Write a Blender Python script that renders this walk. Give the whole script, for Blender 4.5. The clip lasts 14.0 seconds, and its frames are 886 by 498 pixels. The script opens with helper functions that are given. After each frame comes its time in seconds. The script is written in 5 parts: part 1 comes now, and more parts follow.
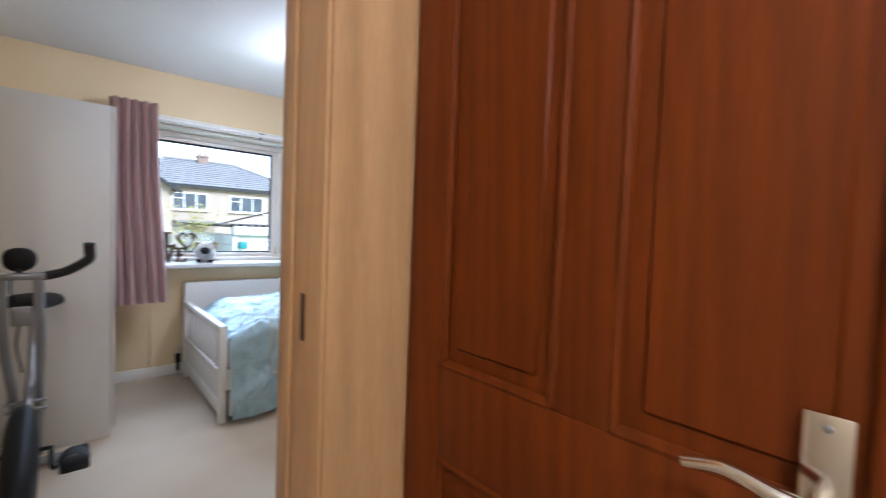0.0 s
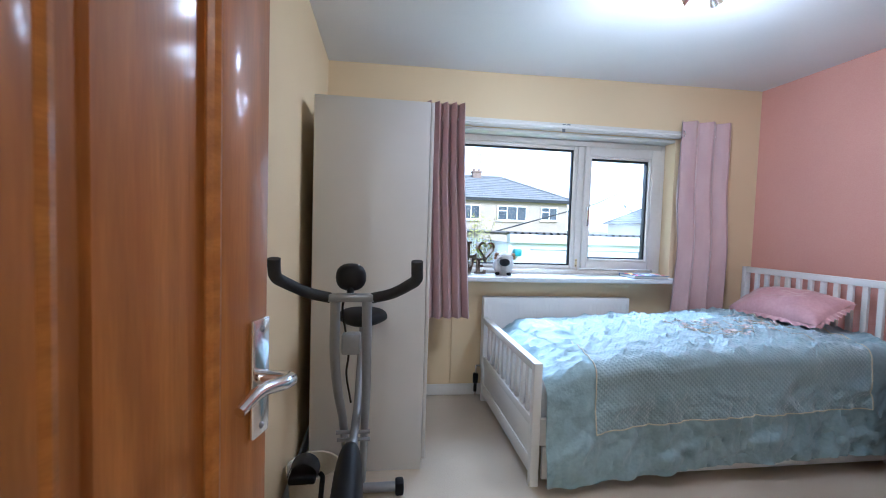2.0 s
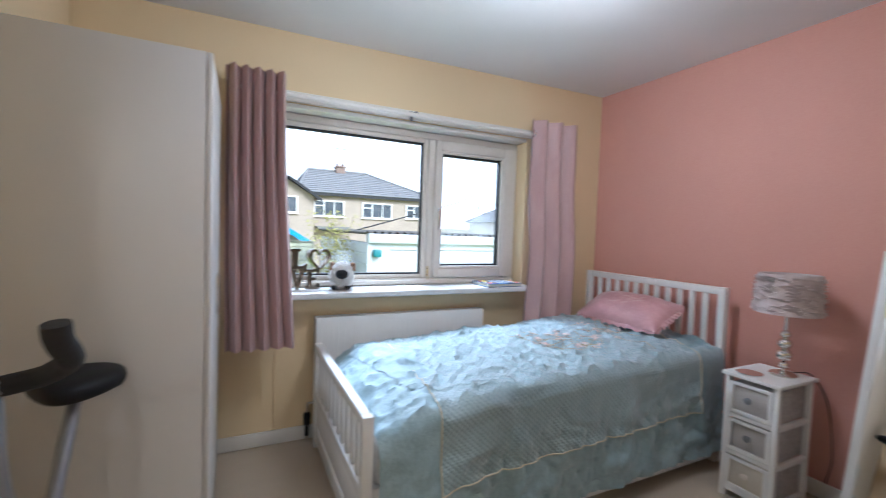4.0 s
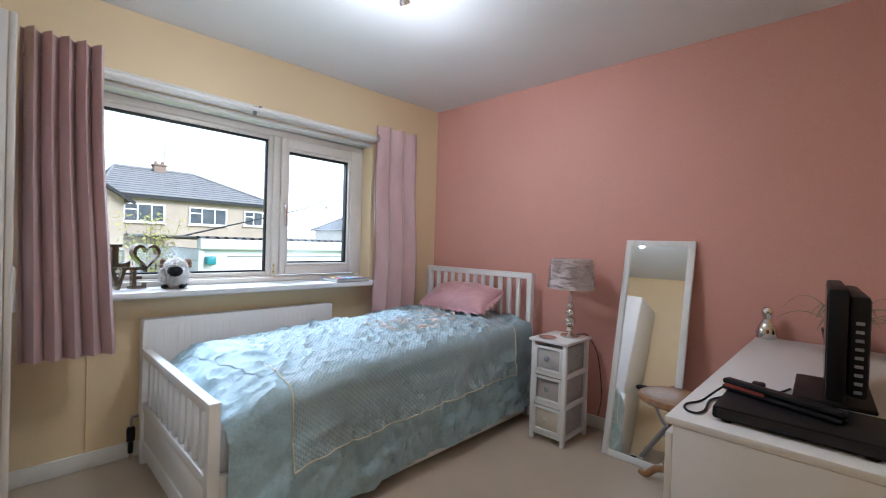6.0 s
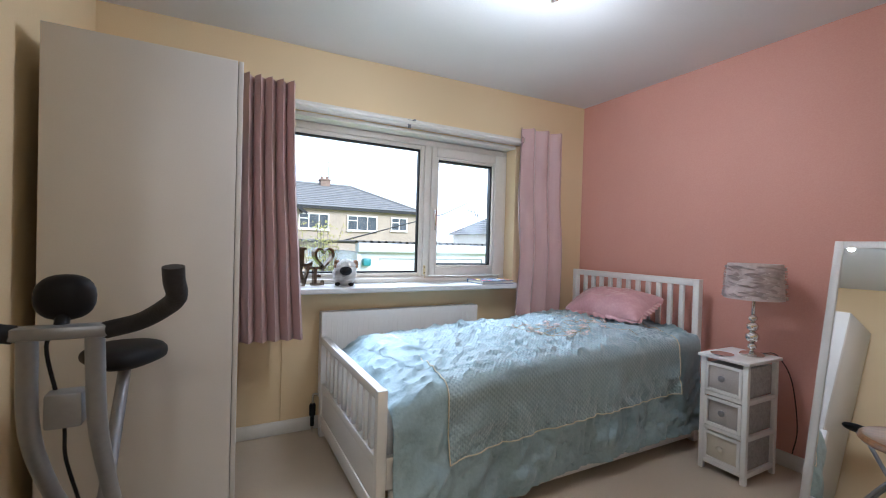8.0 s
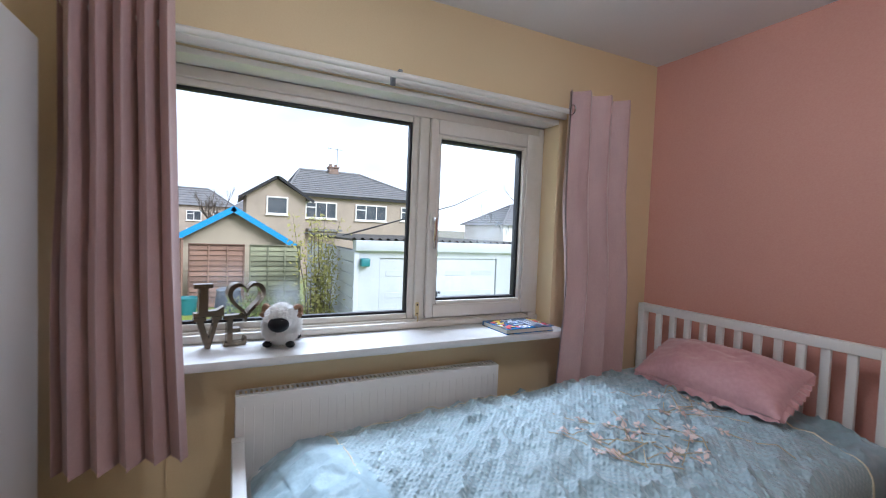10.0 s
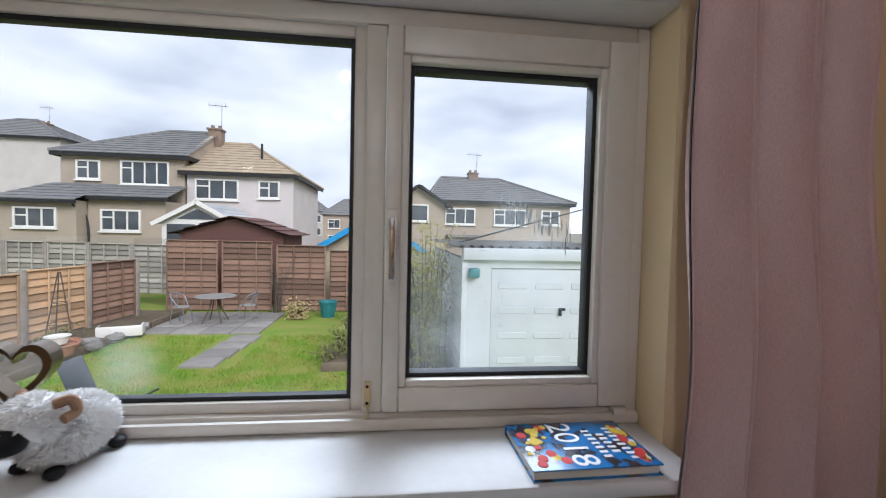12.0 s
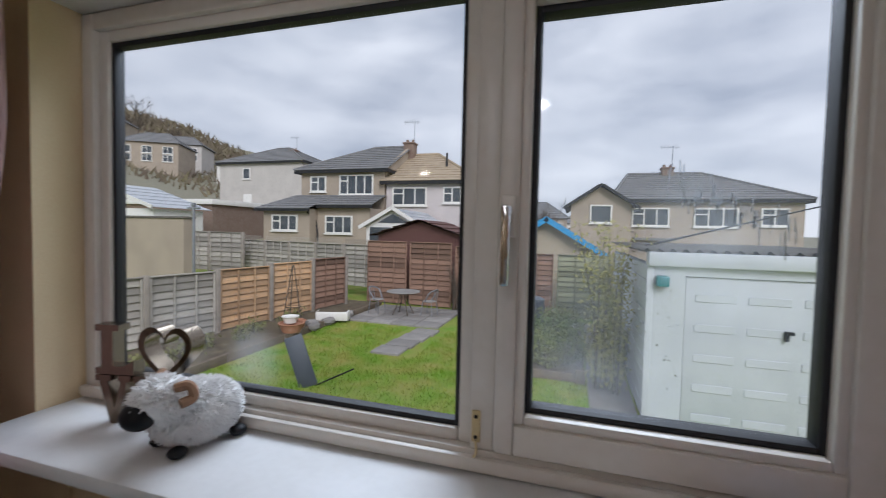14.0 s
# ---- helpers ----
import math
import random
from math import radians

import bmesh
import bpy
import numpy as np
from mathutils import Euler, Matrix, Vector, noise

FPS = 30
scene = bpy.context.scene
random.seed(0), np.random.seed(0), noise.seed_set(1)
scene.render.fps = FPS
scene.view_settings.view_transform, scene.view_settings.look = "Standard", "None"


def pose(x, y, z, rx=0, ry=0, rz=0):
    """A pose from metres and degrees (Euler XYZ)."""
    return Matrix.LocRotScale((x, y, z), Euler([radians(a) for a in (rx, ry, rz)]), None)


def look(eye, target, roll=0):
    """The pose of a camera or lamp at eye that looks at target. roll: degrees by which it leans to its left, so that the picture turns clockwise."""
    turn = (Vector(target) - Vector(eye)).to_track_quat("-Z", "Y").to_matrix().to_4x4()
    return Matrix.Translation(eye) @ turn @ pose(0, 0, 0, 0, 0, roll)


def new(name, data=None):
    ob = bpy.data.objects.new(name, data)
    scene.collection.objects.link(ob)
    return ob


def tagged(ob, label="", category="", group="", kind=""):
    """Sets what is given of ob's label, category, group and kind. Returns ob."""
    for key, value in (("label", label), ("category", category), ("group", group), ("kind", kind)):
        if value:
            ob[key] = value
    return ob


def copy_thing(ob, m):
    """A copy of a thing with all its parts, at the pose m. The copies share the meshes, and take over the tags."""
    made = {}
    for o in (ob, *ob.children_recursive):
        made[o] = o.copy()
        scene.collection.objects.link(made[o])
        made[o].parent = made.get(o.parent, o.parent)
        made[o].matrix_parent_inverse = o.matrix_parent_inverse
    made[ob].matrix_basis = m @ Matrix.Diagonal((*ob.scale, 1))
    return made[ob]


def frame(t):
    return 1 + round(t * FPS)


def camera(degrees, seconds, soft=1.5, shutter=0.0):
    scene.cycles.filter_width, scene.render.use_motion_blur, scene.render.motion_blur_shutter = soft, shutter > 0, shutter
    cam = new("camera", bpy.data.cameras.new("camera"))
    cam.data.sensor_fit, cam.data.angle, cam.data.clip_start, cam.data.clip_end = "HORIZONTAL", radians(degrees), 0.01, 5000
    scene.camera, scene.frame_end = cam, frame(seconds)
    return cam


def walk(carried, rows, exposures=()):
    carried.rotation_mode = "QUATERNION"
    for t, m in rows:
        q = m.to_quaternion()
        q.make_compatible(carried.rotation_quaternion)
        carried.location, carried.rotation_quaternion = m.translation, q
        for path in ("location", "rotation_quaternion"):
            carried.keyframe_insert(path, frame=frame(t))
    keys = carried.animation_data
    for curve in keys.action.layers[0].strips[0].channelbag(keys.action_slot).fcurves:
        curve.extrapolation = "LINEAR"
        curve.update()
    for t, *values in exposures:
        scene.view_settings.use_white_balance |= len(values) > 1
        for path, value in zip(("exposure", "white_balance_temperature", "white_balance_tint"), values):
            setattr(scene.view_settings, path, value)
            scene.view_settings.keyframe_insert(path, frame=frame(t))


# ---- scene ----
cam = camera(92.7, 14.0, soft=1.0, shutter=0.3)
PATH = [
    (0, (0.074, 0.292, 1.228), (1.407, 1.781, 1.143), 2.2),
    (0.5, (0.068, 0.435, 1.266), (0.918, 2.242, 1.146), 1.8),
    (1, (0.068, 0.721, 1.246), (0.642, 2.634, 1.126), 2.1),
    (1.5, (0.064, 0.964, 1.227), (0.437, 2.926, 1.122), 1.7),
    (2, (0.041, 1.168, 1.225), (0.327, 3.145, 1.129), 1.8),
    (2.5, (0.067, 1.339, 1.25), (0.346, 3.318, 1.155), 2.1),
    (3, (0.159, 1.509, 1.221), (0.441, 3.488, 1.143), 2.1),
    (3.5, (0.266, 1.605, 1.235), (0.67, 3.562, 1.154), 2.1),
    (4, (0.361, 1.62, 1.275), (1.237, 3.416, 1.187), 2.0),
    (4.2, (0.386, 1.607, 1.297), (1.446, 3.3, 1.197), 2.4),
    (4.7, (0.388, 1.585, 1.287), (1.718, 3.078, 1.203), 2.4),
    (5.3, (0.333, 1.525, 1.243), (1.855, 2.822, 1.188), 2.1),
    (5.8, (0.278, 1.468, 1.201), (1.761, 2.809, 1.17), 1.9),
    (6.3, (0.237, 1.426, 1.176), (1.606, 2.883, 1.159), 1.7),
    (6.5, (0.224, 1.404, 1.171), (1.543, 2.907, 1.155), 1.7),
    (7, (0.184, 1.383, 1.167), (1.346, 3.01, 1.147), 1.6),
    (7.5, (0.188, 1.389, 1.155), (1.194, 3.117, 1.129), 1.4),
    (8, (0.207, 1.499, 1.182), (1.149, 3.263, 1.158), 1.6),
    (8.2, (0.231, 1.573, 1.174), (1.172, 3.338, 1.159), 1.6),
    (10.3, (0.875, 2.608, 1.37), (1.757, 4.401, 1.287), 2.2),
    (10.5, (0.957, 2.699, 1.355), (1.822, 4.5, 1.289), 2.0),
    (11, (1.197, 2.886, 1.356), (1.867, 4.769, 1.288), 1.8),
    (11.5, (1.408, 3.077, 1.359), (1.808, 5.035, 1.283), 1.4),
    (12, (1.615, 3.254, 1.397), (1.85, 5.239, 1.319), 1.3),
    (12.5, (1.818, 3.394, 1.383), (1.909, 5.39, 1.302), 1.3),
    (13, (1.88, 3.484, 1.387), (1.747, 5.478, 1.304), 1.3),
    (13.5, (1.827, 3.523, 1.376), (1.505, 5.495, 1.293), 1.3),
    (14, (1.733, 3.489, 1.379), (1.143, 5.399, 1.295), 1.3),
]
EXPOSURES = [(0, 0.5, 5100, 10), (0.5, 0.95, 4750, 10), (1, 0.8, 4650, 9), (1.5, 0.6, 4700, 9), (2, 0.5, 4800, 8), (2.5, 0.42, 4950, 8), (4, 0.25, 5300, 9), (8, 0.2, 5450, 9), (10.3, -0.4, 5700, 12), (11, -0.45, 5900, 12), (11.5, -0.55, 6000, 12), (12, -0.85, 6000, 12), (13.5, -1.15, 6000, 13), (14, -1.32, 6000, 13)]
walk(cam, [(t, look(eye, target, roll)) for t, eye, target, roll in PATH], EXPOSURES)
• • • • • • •
* **Prompt**
Copy every line of the data word for word, omitting the images.

* **Output for this task**
Write a Blender Python script that renders this walk. Give the whole script, for Blender 4.5. The clip lasts 14.0 seconds, and its frames are 886 by 498 pixels. The script opens with helper functions that are given. After each frame comes its time in seconds. The script is written in 5 parts: part 1 comes now, and more parts follow.
0.0 s
2.0 s
4.0 s
6.0 s
8.0 s
10.0 s
12.0 s
14.0 s
# ---- helpers ----
import math
import random
from math import radians

import bmesh
import bpy
import numpy as np
from mathutils import Euler, Matrix, Vector, noise

FPS = 30
scene = bpy.context.scene
random.seed(0), np.random.seed(0), noise.seed_set(1)
scene.render.fps = FPS
scene.view_settings.view_transform, scene.view_settings.look = "Standard", "None"


def pose(x, y, z, rx=0, ry=0, rz=0):
    """A pose from metres and degrees (Euler XYZ)."""
    return Matrix.LocRotScale((x, y, z), Euler([radians(a) for a in (rx, ry, rz)]), None)


def look(eye, target, roll=0):
    """The pose of a camera or lamp at eye that looks at target. roll: degrees by which it leans to its left, so that the picture turns clockwise."""
    turn = (Vector(target) - Vector(eye)).to_track_quat("-Z", "Y").to_matrix().to_4x4()
    return Matrix.Translation(eye) @ turn @ pose(0, 0, 0, 0, 0, roll)


def new(name, data=None):
    ob = bpy.data.objects.new(name, data)
    scene.collection.objects.link(ob)
    return ob


def tagged(ob, label="", category="", group="", kind=""):
    """Sets what is given of ob's label, category, group and kind. Returns ob."""
    for key, value in (("label", label), ("category", category), ("group", group), ("kind", kind)):
        if value:
            ob[key] = value
    return ob


def copy_thing(ob, m):
    """A copy of a thing with all its parts, at the pose m. The copies share the meshes, and take over the tags."""
    made = {}
    for o in (ob, *ob.children_recursive):
        made[o] = o.copy()
        scene.collection.objects.link(made[o])
        made[o].parent = made.get(o.parent, o.parent)
        made[o].matrix_parent_inverse = o.matrix_parent_inverse
    made[ob].matrix_basis = m @ Matrix.Diagonal((*ob.scale, 1))
    return made[ob]


def frame(t):
    return 1 + round(t * FPS)


def camera(degrees, seconds, soft=1.5, shutter=0.0):
    scene.cycles.filter_width, scene.render.use_motion_blur, scene.render.motion_blur_shutter = soft, shutter > 0, shutter
    cam = new("camera", bpy.data.cameras.new("camera"))
    cam.data.sensor_fit, cam.data.angle, cam.data.clip_start, cam.data.clip_end = "HORIZONTAL", radians(degrees), 0.01, 5000
    scene.camera, scene.frame_end = cam, frame(seconds)
    return cam


def walk(carried, rows, exposures=()):
    carried.rotation_mode = "QUATERNION"
    for t, m in rows:
        q = m.to_quaternion()
        q.make_compatible(carried.rotation_quaternion)
        carried.location, carried.rotation_quaternion = m.translation, q
        for path in ("location", "rotation_quaternion"):
            carried.keyframe_insert(path, frame=frame(t))
    keys = carried.animation_data
    for curve in keys.action.layers[0].strips[0].channelbag(keys.action_slot).fcurves:
        curve.extrapolation = "LINEAR"
        curve.update()
    for t, *values in exposures:
        scene.view_settings.use_white_balance |= len(values) > 1
        for path, value in zip(("exposure", "white_balance_temperature", "white_balance_tint"), values):
            setattr(scene.view_settings, path, value)
            scene.view_settings.keyframe_insert(path, frame=frame(t))


# ---- scene ----
cam = camera(92.7, 14.0, soft=1.0, shutter=0.3)
PATH = [
    (0, (0.074, 0.292, 1.228), (1.407, 1.781, 1.143), 2.2),
    (0.5, (0.068, 0.435, 1.266), (0.918, 2.242, 1.146), 1.8),
    (1, (0.068, 0.721, 1.246), (0.642, 2.634, 1.126), 2.1),
    (1.5, (0.064, 0.964, 1.227), (0.437, 2.926, 1.122), 1.7),
    (2, (0.041, 1.168, 1.225), (0.327, 3.145, 1.129), 1.8),
    (2.5, (0.067, 1.339, 1.25), (0.346, 3.318, 1.155), 2.1),
    (3, (0.159, 1.509, 1.221), (0.441, 3.488, 1.143), 2.1),
    (3.5, (0.266, 1.605, 1.235), (0.67, 3.562, 1.154), 2.1),
    (4, (0.361, 1.62, 1.275), (1.237, 3.416, 1.187), 2.0),
    (4.2, (0.386, 1.607, 1.297), (1.446, 3.3, 1.197), 2.4),
    (4.7, (0.388, 1.585, 1.287), (1.718, 3.078, 1.203), 2.4),
    (5.3, (0.333, 1.525, 1.243), (1.855, 2.822, 1.188), 2.1),
    (5.8, (0.278, 1.468, 1.201), (1.761, 2.809, 1.17), 1.9),
    (6.3, (0.237, 1.426, 1.176), (1.606, 2.883, 1.159), 1.7),
    (6.5, (0.224, 1.404, 1.171), (1.543, 2.907, 1.155), 1.7),
    (7, (0.184, 1.383, 1.167), (1.346, 3.01, 1.147), 1.6),
    (7.5, (0.188, 1.389, 1.155), (1.194, 3.117, 1.129), 1.4),
    (8, (0.207, 1.499, 1.182), (1.149, 3.263, 1.158), 1.6),
    (8.2, (0.231, 1.573, 1.174), (1.172, 3.338, 1.159), 1.6),
    (10.3, (0.875, 2.608, 1.37), (1.757, 4.401, 1.287), 2.2),
    (10.5, (0.957, 2.699, 1.355), (1.822, 4.5, 1.289), 2.0),
    (11, (1.197, 2.886, 1.356), (1.867, 4.769, 1.288), 1.8),
    (11.5, (1.408, 3.077, 1.359), (1.808, 5.035, 1.283), 1.4),
    (12, (1.615, 3.254, 1.397), (1.85, 5.239, 1.319), 1.3),
    (12.5, (1.818, 3.394, 1.383), (1.909, 5.39, 1.302), 1.3),
    (13, (1.88, 3.484, 1.387), (1.747, 5.478, 1.304), 1.3),
    (13.5, (1.827, 3.523, 1.376), (1.505, 5.495, 1.293), 1.3),
    (14, (1.733, 3.489, 1.379), (1.143, 5.399, 1.295), 1.3),
]
EXPOSURES = [(0, 0.5, 5100, 10), (0.5, 0.95, 4750, 10), (1, 0.8, 4650, 9), (1.5, 0.6, 4700, 9), (2, 0.5, 4800, 8), (2.5, 0.42, 4950, 8), (4, 0.25, 5300, 9), (8, 0.2, 5450, 9), (10.3, -0.4, 5700, 12), (11, -0.45, 5900, 12), (11.5, -0.55, 6000, 12), (12, -0.85, 6000, 12), (13.5, -1.15, 6000, 13), (14, -1.32, 6000, 13)]
walk(cam, [(t, look(eye, target, roll)) for t, eye, target, roll in PATH], EXPOSURES)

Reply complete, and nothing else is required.